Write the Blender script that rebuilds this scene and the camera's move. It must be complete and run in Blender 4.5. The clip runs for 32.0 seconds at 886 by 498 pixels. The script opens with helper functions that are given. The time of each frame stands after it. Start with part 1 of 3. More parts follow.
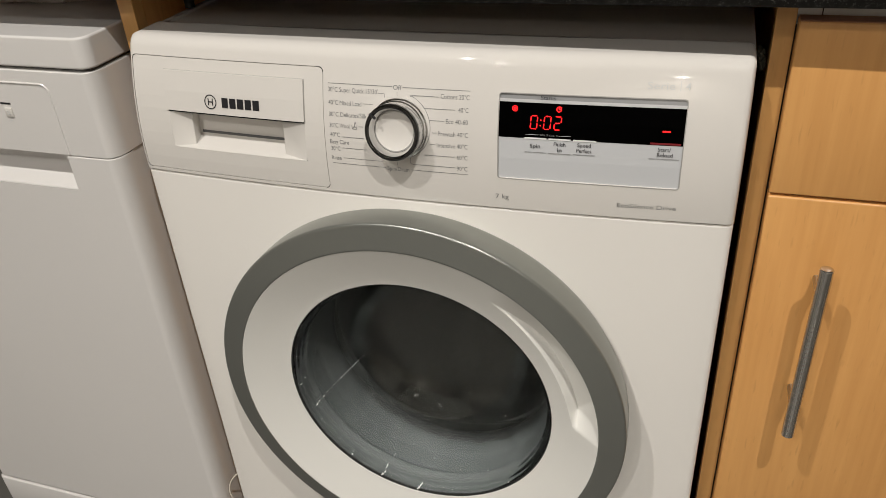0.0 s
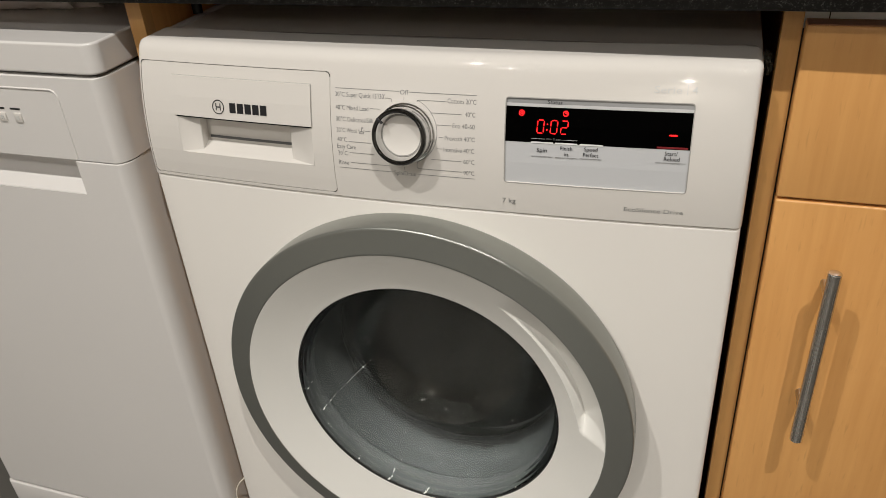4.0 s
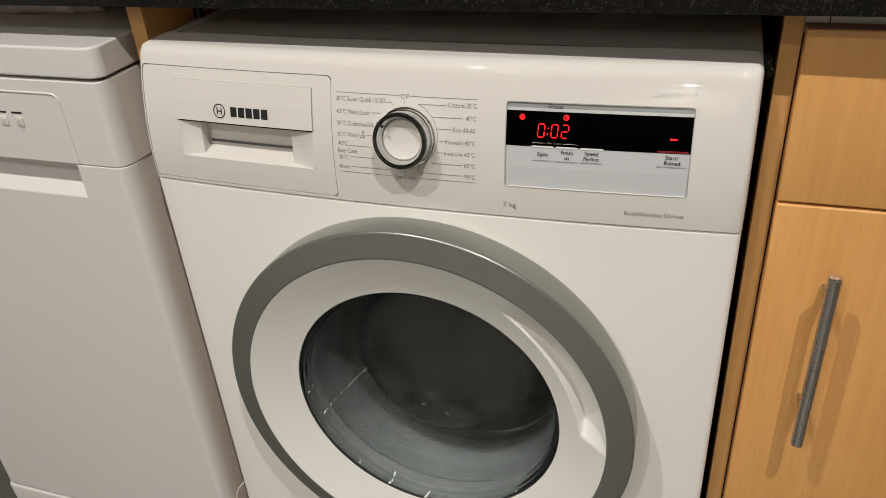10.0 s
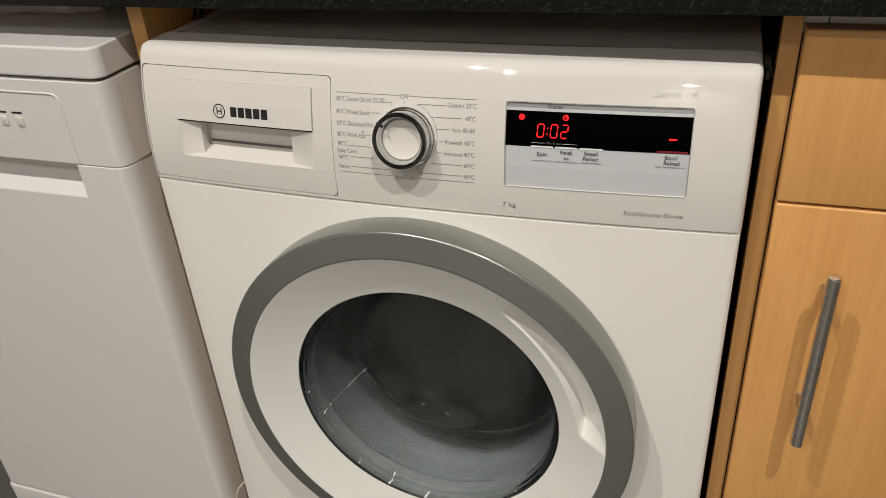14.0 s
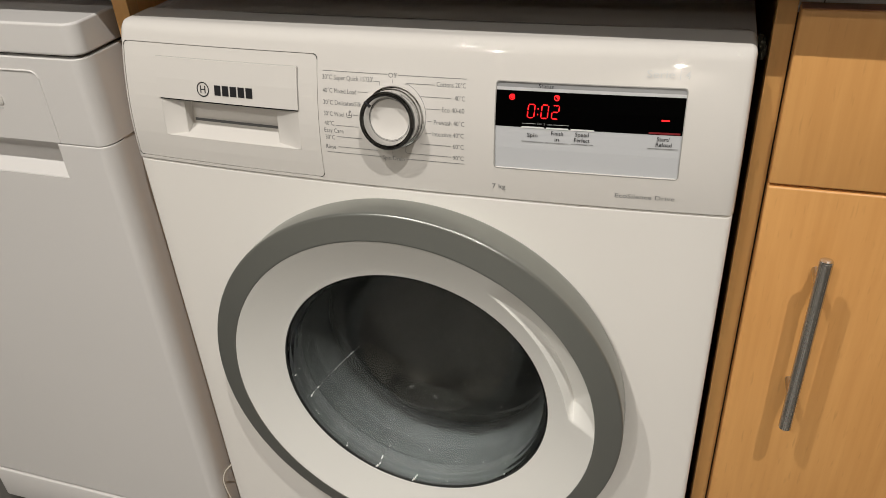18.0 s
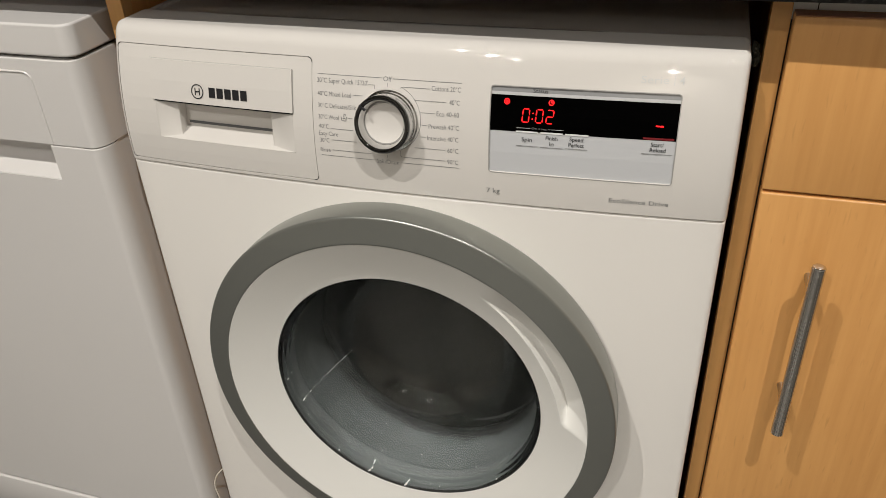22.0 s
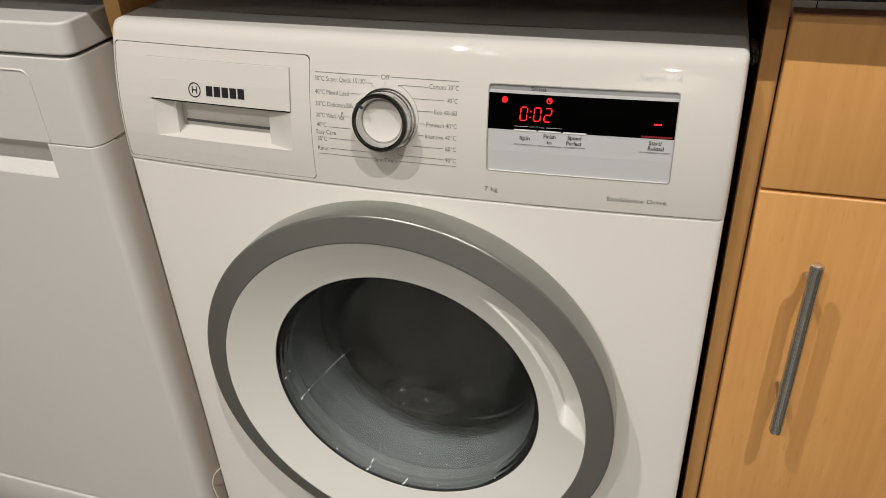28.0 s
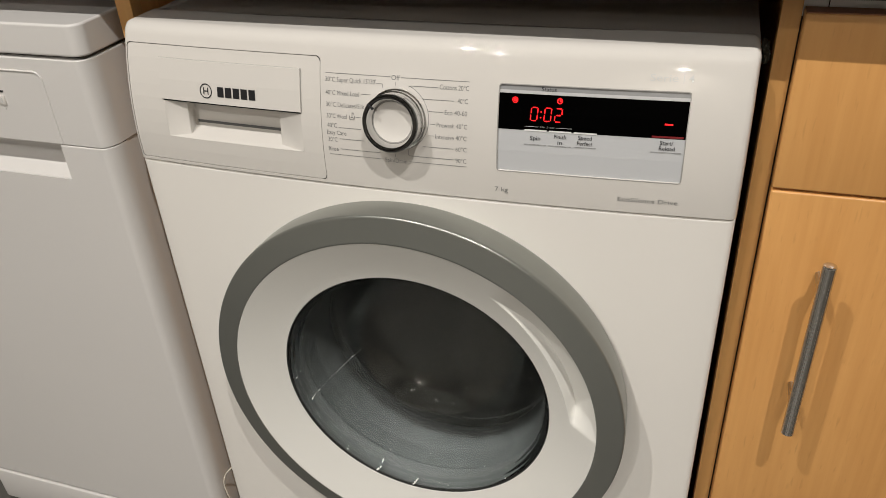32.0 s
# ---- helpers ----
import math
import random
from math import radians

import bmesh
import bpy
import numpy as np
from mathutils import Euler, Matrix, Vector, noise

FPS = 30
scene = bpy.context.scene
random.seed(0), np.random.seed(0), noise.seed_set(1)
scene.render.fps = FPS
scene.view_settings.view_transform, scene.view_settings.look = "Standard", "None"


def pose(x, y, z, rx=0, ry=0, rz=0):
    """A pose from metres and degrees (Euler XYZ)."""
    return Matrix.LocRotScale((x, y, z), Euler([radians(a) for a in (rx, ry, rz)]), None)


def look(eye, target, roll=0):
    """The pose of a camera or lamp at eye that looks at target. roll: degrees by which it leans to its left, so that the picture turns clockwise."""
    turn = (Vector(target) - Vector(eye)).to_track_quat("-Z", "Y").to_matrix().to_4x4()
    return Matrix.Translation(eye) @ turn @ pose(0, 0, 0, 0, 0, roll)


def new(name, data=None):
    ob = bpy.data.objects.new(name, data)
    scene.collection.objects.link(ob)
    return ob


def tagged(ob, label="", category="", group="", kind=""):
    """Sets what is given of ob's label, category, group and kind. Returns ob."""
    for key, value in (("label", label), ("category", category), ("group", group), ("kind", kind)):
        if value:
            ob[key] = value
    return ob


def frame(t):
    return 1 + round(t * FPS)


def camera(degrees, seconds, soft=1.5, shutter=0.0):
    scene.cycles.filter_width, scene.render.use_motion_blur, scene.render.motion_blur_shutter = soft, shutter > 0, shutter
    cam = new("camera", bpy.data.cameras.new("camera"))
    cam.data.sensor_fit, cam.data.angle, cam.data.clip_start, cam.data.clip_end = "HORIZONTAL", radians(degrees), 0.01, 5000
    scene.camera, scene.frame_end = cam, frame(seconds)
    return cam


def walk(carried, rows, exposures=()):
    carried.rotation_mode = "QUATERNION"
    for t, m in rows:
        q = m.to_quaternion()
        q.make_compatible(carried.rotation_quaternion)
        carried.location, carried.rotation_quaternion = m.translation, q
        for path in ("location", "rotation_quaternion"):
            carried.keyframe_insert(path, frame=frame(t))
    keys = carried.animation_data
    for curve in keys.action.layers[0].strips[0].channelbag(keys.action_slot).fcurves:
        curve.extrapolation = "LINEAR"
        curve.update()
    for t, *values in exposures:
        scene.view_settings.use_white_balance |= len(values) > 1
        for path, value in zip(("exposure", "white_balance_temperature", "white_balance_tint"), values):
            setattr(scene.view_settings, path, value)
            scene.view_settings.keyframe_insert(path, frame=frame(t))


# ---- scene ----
DEGREES = 2 * math.degrees(math.atan(784 / 1376.75))
cam = camera(DEGREES, 32.0, soft=0.75)
PATH = [
    (0, pose(0.2558, -0.6179, 1.0579, 58.13, 3.35, 17.74)),
    (0.5, pose(0.2544, -0.6206, 1.0555, 58.45, 3.32, 17.82)),
    (1, pose(0.2550, -0.6198, 1.0557, 58.41, 3.43, 17.90)),
    (1.5, pose(0.2567, -0.6168, 1.0570, 58.20, 3.55, 18.03)),
    (2, pose(0.2555, -0.6176, 1.0572, 58.17, 3.56, 18.00)),
    (2.5, pose(0.2552, -0.6192, 1.0565, 58.35, 3.54, 18.02)),
    (3, pose(0.2549, -0.6198, 1.0562, 58.50, 3.56, 18.03)),
    (3.5, pose(0.2555, -0.6192, 1.0574, 58.53, 3.63, 18.12)),
    (5.5, pose(0.2558, -0.6190, 1.0578, 58.54, 3.56, 18.09)),
    (6, pose(0.2576, -0.6190, 1.0574, 58.70, 3.67, 18.28)),
    (6.5, pose(0.2555, -0.6190, 1.0584, 58.68, 3.61, 18.18)),
    (7, pose(0.2549, -0.6204, 1.0575, 58.80, 3.54, 18.10)),
    (7.5, pose(0.2560, -0.6191, 1.0581, 58.74, 3.57, 18.12)),
    (8, pose(0.2560, -0.6193, 1.0580, 58.74, 3.58, 18.12)),
    (8.5, pose(0.2553, -0.6198, 1.0571, 58.78, 3.49, 18.14)),
    (9, pose(0.2554, -0.6199, 1.0571, 58.79, 3.47, 18.13)),
    (9.5, pose(0.2567, -0.6190, 1.0574, 58.80, 3.56, 18.23)),
    (10, pose(0.2560, -0.6189, 1.0582, 58.78, 3.63, 18.20)),
    (10.5, pose(0.2551, -0.6200, 1.0574, 58.88, 3.57, 18.18)),
    (11, pose(0.2549, -0.6206, 1.0569, 58.92, 3.53, 18.18)),
    (11.5, pose(0.2558, -0.6192, 1.0565, 58.82, 3.59, 18.22)),
    (12, pose(0.2565, -0.6180, 1.0583, 58.64, 3.64, 18.28)),
    (12.5, pose(0.2550, -0.6199, 1.0566, 58.86, 3.52, 18.15)),
    (13, pose(0.2549, -0.6205, 1.0560, 58.95, 3.47, 18.16)),
    (13.5, pose(0.2555, -0.6204, 1.0564, 58.93, 3.52, 18.17)),
    (14, pose(0.2571, -0.6193, 1.0577, 58.84, 3.63, 18.25)),
    (14.5, pose(0.2559, -0.6186, 1.0574, 58.79, 3.64, 18.23)),
    (16.5, pose(0.2547, -0.6138, 1.0547, 57.94, 3.60, 17.94)),
    (17, pose(0.2545, -0.6147, 1.0544, 57.80, 3.32, 17.62)),
    (17.5, pose(0.2544, -0.6113, 1.0538, 57.54, 3.19, 17.52)),
    (18, pose(0.2537, -0.6107, 1.0534, 57.40, 3.07, 17.58)),
    (18.5, pose(0.2537, -0.6100, 1.0537, 57.37, 2.95, 17.61)),
    (19, pose(0.2549, -0.6117, 1.0533, 57.59, 2.98, 17.71)),
    (19.5, pose(0.2544, -0.6119, 1.0537, 57.63, 2.96, 17.66)),
    (20, pose(0.2542, -0.6123, 1.0527, 57.79, 2.83, 17.55)),
    (20.5, pose(0.2536, -0.6125, 1.0522, 57.84, 2.72, 17.46)),
    (21, pose(0.2528, -0.6123, 1.0511, 57.85, 2.59, 17.40)),
    (21.5, pose(0.2536, -0.6102, 1.0520, 57.71, 2.55, 17.39)),
    (22, pose(0.2531, -0.6113, 1.0522, 57.78, 2.51, 17.34)),
    (22.5, pose(0.2541, -0.6110, 1.0533, 57.76, 2.63, 17.43)),
    (23, pose(0.2535, -0.6120, 1.0525, 57.83, 2.64, 17.48)),
    (23.5, pose(0.2543, -0.6116, 1.0524, 57.83, 2.66, 17.52)),
    (24, pose(0.2550, -0.6109, 1.0525, 57.81, 2.70, 17.53)),
    (24.5, pose(0.2544, -0.6111, 1.0523, 57.82, 2.69, 17.52)),
    (25, pose(0.2542, -0.6113, 1.0505, 57.88, 2.65, 17.53)),
    (25.5, pose(0.2529, -0.6121, 1.0498, 57.87, 2.53, 17.40)),
    (27.5, pose(0.2542, -0.6101, 1.0520, 57.70, 2.54, 17.34)),
    (28, pose(0.2537, -0.6101, 1.0510, 57.71, 2.47, 17.27)),
    (28.5, pose(0.2539, -0.6098, 1.0526, 57.56, 2.56, 17.30)),
    (29, pose(0.2540, -0.6092, 1.0520, 57.50, 2.51, 17.31)),
    (29.5, pose(0.2534, -0.6102, 1.0519, 57.57, 2.48, 17.24)),
    (30, pose(0.2548, -0.6095, 1.0506, 57.67, 2.58, 17.41)),
    (30.5, pose(0.2537, -0.6085, 1.0522, 57.57, 2.62, 17.42)),
    (31, pose(0.2541, -0.6093, 1.0519, 57.66, 2.70, 17.55)),
    (31.5, pose(0.2528, -0.6108, 1.0524, 57.69, 2.81, 17.72)),
    (32, pose(0.2532, -0.6104, 1.0516, 57.73, 2.88, 17.86)),
]
walk(cam, PATH, exposures=[(0.0, 0.0), (32.0, 0.0)])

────

## REQUIREMENT
Reproduce exactly the lines from the line with "shutter > 0, shutter" to the line with "scene.view_settings.keyframe_insert(path, frame=frame(t))", both end lines included.

## FULL ANSWER
    scene.cycles.filter_width, scene.render.use_motion_blur, scene.render.motion_blur_shutter = soft, shutter > 0, shutter
    cam = new("camera", bpy.data.cameras.new("camera"))
    cam.data.sensor_fit, cam.data.angle, cam.data.clip_start, cam.data.clip_end = "HORIZONTAL", radians(degrees), 0.01, 5000
    scene.camera, scene.frame_end = cam, frame(seconds)
    return cam


def walk(carried, rows, exposures=()):
    carried.rotation_mode = "QUATERNION"
    for t, m in rows:
        q = m.to_quaternion()
        q.make_compatible(carried.rotation_quaternion)
        carried.location, carried.rotation_quaternion = m.translation, q
        for path in ("location", "rotation_quaternion"):
            carried.keyframe_insert(path, frame=frame(t))
    keys = carried.animation_data
    for curve in keys.action.layers[0].strips[0].channelbag(keys.action_slot).fcurves:
        curve.extrapolation = "LINEAR"
        curve.update()
    for t, *values in exposures:
        scene.view_settings.use_white_balance |= len(values) > 1
        for path, value in zip(("exposure", "white_balance_temperature", "white_balance_tint"), values):
            setattr(scene.view_settings, path, value)
            scene.view_settings.keyframe_insert(path, frame=frame(t))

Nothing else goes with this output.